> **WHAT YOU ARE ASKED TO DO**: Will you repeat only the lines beginning at the one that mentions "# ---- helpers" and ending at the one that mentions "of a camera", both of them included, exactly?

--

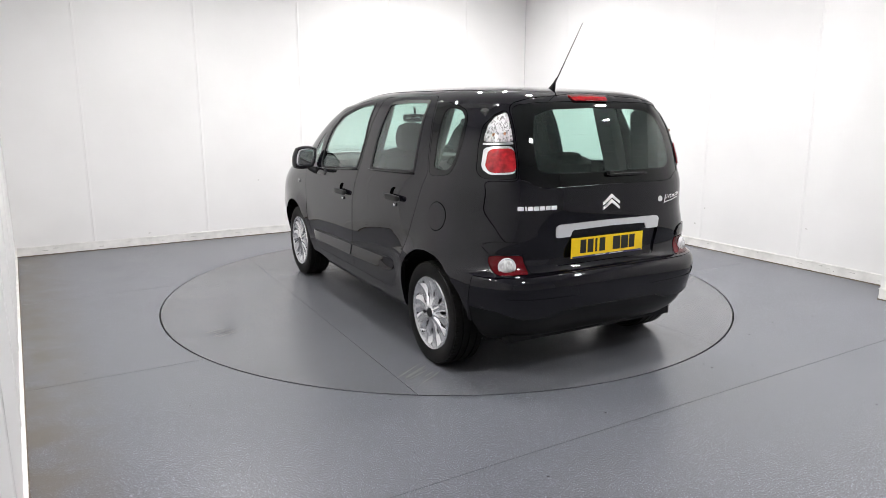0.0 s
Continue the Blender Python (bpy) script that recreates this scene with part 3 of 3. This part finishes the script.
def car_interior(car):
    for x in (-0.355, 0.355):
        seat = part("front_seat", pad(None, (x, 0.12, 0.56), (0.50, 0.54, 0.20), 0.12, 0.4), M_SEAT, car, "dark grey cloth front seat")
        part("backrest", pad(None, (x, -0.19, 0.86), (0.48, 0.17, 0.66), 0.24, 0.45), M_SEAT, seat)
        part("headrest", pad(None, (x, -0.30, 1.265), (0.235, 0.11, 0.21), 0.15, 0.75), M_SEAT, seat)
        for dx in (-0.06, 0.06):
            part("headrest_post", tube([(x + dx, -0.27, 1.08), (x + dx, -0.295, 1.20)], 0.006), M_CHROME, seat)
    bench = part("rear_bench", pad(None, (0, -0.72, 0.55), (1.25, 0.50, 0.18), 0.1, 0.3), M_SEAT, car, "dark grey cloth rear bench seat")
    part("backrest", pad(None, (0, -1.08, 0.86), (1.24, 0.16, 0.60), 0.3, 0.3), M_SEAT, bench)
    for x in (-0.40, 0.0, 0.40):
        part("headrest", pad(None, (x, -1.16, 1.175 if x == 0 else 1.125), (0.30 if x == 0 else 0.25, 0.09, 0.11), 0.2, 0.6), M_SEAT, bench)
    part("parcel_shelf", box_bm((0, -1.62, 1.02), (1.22, 0.72, 0.025), None, 0.008), M_TRIM, car, "dark trim parcel shelf")
    dash = part("dashboard", pad(None, (0, 0.78, 0.90), (1.36, 0.50, 0.34), 0.0, 0.4), M_TRIM, car)
    part("binnacle", pad(None, (0, 0.66, 1.07), (0.50, 0.20, 0.06), 0.15, 0.6), M_TRIM, dash)
    ring = lathe([(0.016 * math.cos(a), 0.182 + 0.016 * math.sin(a)) for a in [k * math.pi / 5 for k in range(10)]], 40, "Z", True)
    bmesh.ops.rotate(ring, cent=(0, 0, 0), matrix=Matrix.Rotation(radians(62), 3, "X"), verts=ring.verts)
    bmesh.ops.translate(ring, vec=(0.355, 0.42, 0.98), verts=ring.verts)
    wheel_ = part("steering_wheel", ring, M_TRIM, car)
    part("steering_boss", pad(None, (0.355, 0.44, 0.97), (0.34, 0.05, 0.10), 0.5, 0.5), M_TRIM, wheel_)
    mir = part("interior_mirror", pad(None, (0.0, 0.34, 1.395), (0.22, 0.035, 0.065), 0.0, 0.45), M_PLASTIC, car, "black interior rear-view mirror")
    part("mirror_glass", box_bm((0.0, 0.319, 1.395), (0.19, 0.003, 0.048), None, 0.001), M_MIRROR, mir)
    part("mirror_stalk", tube([(0, 0.345, 1.42), (0, 0.36, 1.49)], 0.012), M_PLASTIC, mir)
    pan = [(-0.60, -1.98), (0.60, -1.98), (0.60, -1.12), (0.715, -1.10), (0.715, 0.66), (0.60, 0.68), (0.60, 1.70), (-0.60, 1.70), (-0.60, 0.68), (-0.715, 0.66), (-0.715, -1.10), (-0.60, -1.12)]
    part("floor_pan", prism(pan, "Z", 0.225, 0.275), M_PLASTIC, car, "dark underbody", smooth=False)
    for s in (-1, 1):
        for wy in WHEEL_Y:
            bm = bmesh.new()
            prev = None
            for k in range(25):
                a = math.pi * (k / 24 * 1.16 - 0.08)
                cy, cz = wy + 0.374 * math.cos(a), WHEEL_Z + 0.012 + 0.374 * math.sin(a)
                cur = [bm.verts.new((s * 0.56, cy, cz)), bm.verts.new((s * (side_of_body(cy, max(cz, 0.24)) - 0.022), cy, cz))]
                if prev:
                    bm.faces.new((prev[0], prev[1], cur[1], cur[0]))
                prev = cur
            bmesh.ops.solidify(bm, geom=list(bm.faces), thickness=0.004)
            part("wheel_well", merged(bm, prism([(a, b) for a, b in ellipse(wy, WHEEL_Z + 0.012, 0.376, 0.376, 40) if b > 0.27], "X", s * 0.55, s * 0.56)), M_PLASTIC, car, "black wheel arch liner")
        part("pillar_trim", pad(None, (s * 0.585, -1.70, 1.27), (0.09, 0.16, 0.42), -0.12, 0.4), M_TRIM, car)
        for py, wide in ((-0.45, 0.12), (-1.28, 0.15)):
            b = pad(None, (s * 0.688, py, 1.27), (0.085, wide, 0.52), 0.0, 0.3)
            for v in b.verts:
                v.co.x -= s * 0.33 * (v.co.z - 1.27)
            part("pillar_trim", b, M_TRIMLIGHT if py < -1 else M_TRIM, car)
        part("trunk_side", box_bm((s * 0.62, -1.55, 0.78), (0.08, 0.40, 0.46), None, 0.03), M_TRIM, car)
    part("axle_beam", box_bm((0, -1.49, 0.27), (1.2, 0.14, 0.10), None, 0.02), M_DARKMET, car)
    part("silencer", pad(None, (0.25, -1.80, 0.335), (0.48, 0.20, 0.13), 0.0, 0.5), M_DARKMET, car, "dark steel exhaust silencer")
    part("exhaust_pipe", tube([(0.42, -1.85, 0.28), (0.44, -1.93, 0.28), (0.445, -1.97, 0.275)], 0.022), M_DARKMET, car)


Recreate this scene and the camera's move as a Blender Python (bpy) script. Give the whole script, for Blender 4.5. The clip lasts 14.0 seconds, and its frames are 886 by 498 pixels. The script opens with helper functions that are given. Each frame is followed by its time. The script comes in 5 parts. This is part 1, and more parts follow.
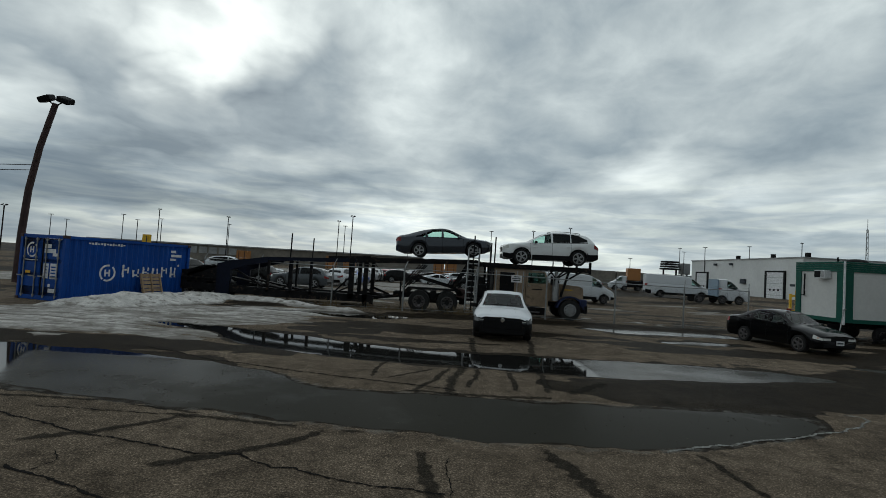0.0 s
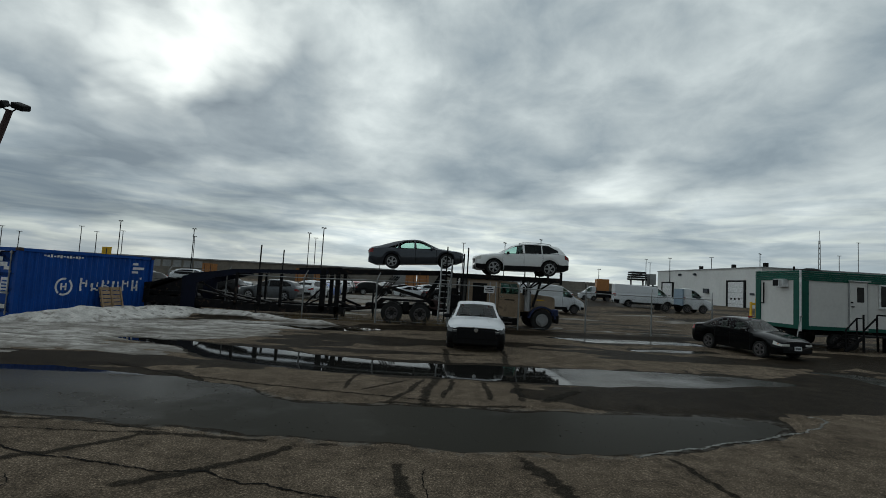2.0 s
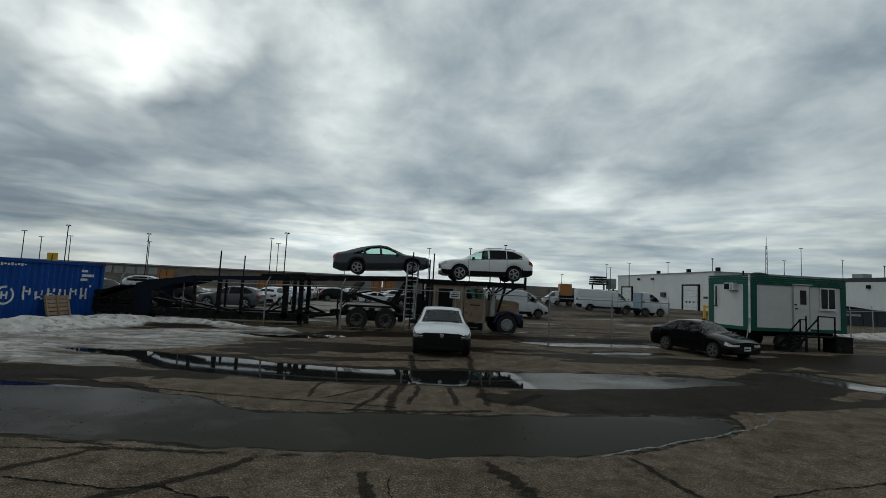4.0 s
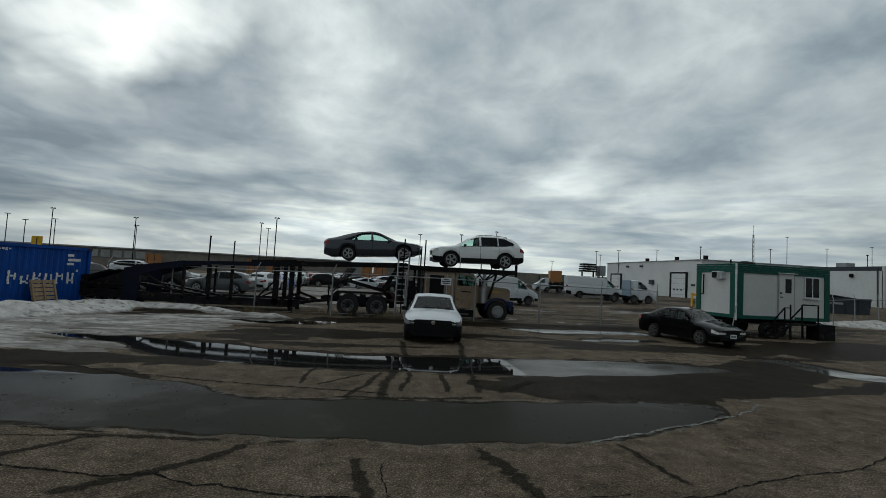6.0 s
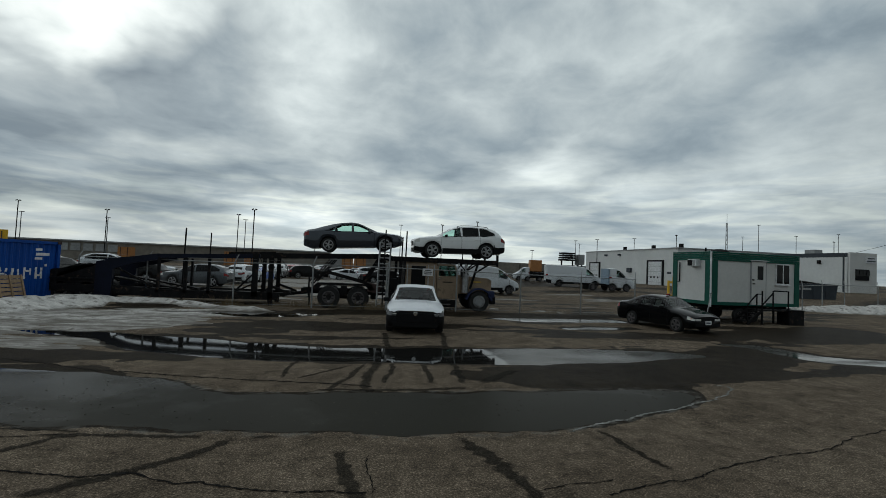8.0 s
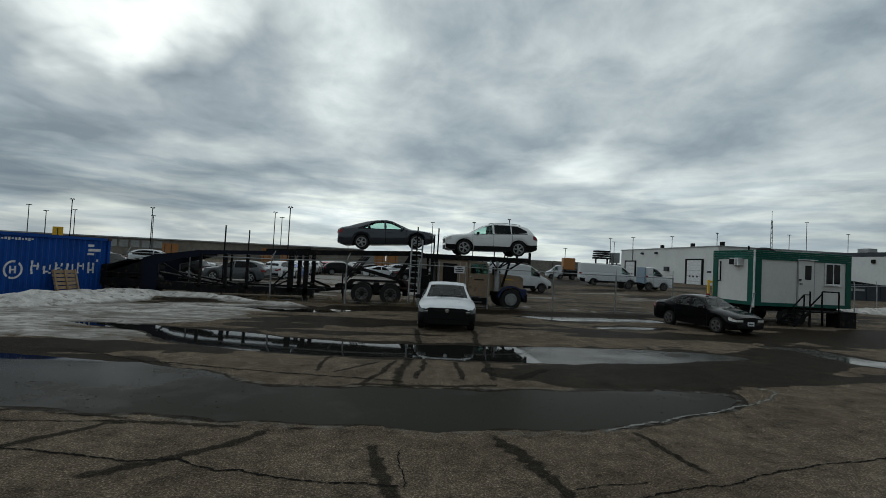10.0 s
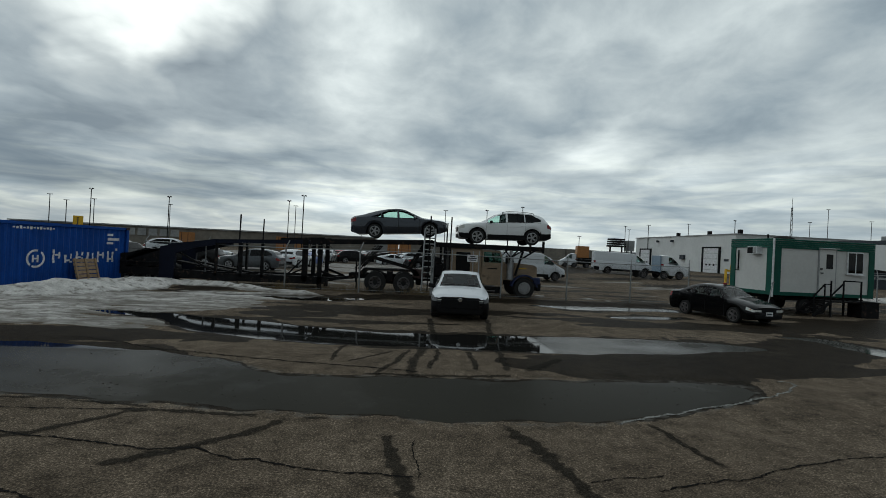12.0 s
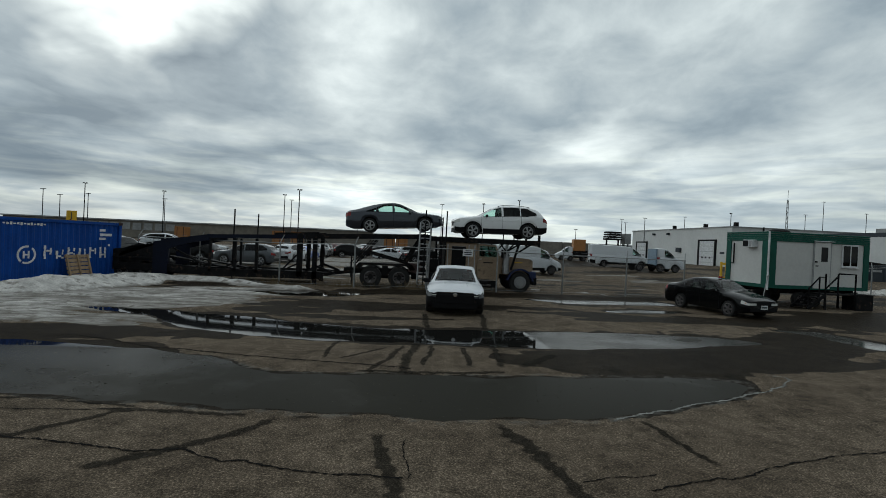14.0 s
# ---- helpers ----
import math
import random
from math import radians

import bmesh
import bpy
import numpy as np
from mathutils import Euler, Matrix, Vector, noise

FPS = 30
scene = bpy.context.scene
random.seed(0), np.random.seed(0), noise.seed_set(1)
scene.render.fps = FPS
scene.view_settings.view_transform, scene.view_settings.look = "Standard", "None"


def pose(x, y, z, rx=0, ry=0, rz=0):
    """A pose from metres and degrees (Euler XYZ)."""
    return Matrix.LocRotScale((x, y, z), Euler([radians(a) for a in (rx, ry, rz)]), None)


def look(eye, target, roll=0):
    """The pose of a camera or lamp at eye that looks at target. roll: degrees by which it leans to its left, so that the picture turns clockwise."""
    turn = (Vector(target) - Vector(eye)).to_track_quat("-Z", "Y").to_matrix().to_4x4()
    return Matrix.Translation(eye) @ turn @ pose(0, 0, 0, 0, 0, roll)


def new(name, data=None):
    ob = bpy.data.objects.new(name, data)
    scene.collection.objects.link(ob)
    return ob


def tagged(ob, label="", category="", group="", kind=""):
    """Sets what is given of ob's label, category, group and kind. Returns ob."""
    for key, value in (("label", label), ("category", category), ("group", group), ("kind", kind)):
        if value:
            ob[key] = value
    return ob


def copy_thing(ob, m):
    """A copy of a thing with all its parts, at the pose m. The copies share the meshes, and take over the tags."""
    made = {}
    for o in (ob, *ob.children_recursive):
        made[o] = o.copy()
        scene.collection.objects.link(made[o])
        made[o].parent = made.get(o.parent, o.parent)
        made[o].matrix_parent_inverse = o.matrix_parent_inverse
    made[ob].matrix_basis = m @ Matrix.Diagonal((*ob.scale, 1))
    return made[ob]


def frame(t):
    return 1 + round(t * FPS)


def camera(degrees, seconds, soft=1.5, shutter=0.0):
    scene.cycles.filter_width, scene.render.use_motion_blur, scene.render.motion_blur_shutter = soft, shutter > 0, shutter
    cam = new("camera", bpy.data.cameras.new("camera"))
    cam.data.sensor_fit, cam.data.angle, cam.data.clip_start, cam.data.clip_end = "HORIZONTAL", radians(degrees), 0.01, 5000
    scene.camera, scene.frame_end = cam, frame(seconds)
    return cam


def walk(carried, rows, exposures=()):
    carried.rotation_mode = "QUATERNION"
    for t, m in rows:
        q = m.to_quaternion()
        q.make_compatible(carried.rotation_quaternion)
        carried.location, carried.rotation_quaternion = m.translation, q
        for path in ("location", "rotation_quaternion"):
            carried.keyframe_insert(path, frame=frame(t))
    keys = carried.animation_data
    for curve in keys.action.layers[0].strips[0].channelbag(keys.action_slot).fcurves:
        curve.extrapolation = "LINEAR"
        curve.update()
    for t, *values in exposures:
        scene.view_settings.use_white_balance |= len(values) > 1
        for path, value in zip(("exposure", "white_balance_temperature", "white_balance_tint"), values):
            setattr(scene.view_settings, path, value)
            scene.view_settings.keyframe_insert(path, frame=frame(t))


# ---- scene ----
cam = camera(86.39, 14.0, soft=0.5)
walk(cam, [
    (0.0, pose(0.107, -0.029, 2.204, 92.392, -3.490, 0.098)),
    (0.5, pose(0.094, -0.014, 2.174, 92.866, -3.859, -1.878)),
    (1.0, pose(0.085, -0.014, 2.158, 93.456, -3.242, -3.360)),
    (1.5, pose(0.080, -0.005, 2.162, 93.529, -3.258, -3.144)),
    (2.0, pose(0.071, -0.013, 2.153, 94.049, -3.094, -3.287)),
    (2.5, pose(0.054, -0.020, 2.158, 94.876, -2.726, -4.304)),
    (3.0, pose(0.076, -0.031, 2.144, 95.799, -1.903, -6.232)),
    (5.5, pose(0.045, -0.046, 2.187, 93.247, -3.309, -8.206)),
    (6.0, pose(0.034, -0.036, 2.193, 93.284, -3.073, -8.562)),
    (6.5, pose(0.022, -0.010, 2.202, 92.808, -2.690, -9.325)),
    (7.0, pose(0.021, -0.003, 2.199, 92.571, -2.324, -10.178)),
    (7.5, pose(0.013, -0.009, 2.209, 92.307, -2.762, -11.128)),
    (8.0, pose(0.009, -0.004, 2.211, 92.207, -2.474, -10.877)),
    (10.5, pose(0.004, -0.019, 2.202, 91.499, -2.887, -6.441)),
    (11.0, pose(0.000, 0.000, 2.200, 91.201, -2.820, -6.259)),
    (11.5, pose(-0.011, -0.014, 2.230, 90.872, -2.809, -5.993)),
    (12.0, pose(-0.006, 0.021, 2.248, 90.186, -2.791, -5.487)),
    (12.5, pose(-0.008, 0.036, 2.240, 90.069, -2.758, -5.359)),
    (13.0, pose(-0.000, 0.031, 2.245, 89.787, -2.939, -5.563)),
    (13.5, pose(0.041, 0.050, 2.259, 89.629, -2.846, -5.826)),
    (14.0, pose(0.075, 0.104, 2.292, 89.414, -2.583, -5.849)),
], exposures=[(0.0, 0.03), (2.0, -0.03), (5.0, -0.06), (8.0, 0.0), (11.5, 0.03), (12.5, 0.12), (14.0, 0.17)])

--

> **RESULT OF THIS EXERCISE**:
# ---- helpers ----
import math
import random
from math import radians

import bmesh
import bpy
import numpy as np
from mathutils import Euler, Matrix, Vector, noise

FPS = 30
scene = bpy.context.scene
random.seed(0), np.random.seed(0), noise.seed_set(1)
scene.render.fps = FPS
scene.view_settings.view_transform, scene.view_settings.look = "Standard", "None"


def pose(x, y, z, rx=0, ry=0, rz=0):
    """A pose from metres and degrees (Euler XYZ)."""
    return Matrix.LocRotScale((x, y, z), Euler([radians(a) for a in (rx, ry, rz)]), None)


def look(eye, target, roll=0):
    """The pose of a camera or lamp at eye that looks at target. roll: degrees by which it leans to its left, so that the picture turns clockwise."""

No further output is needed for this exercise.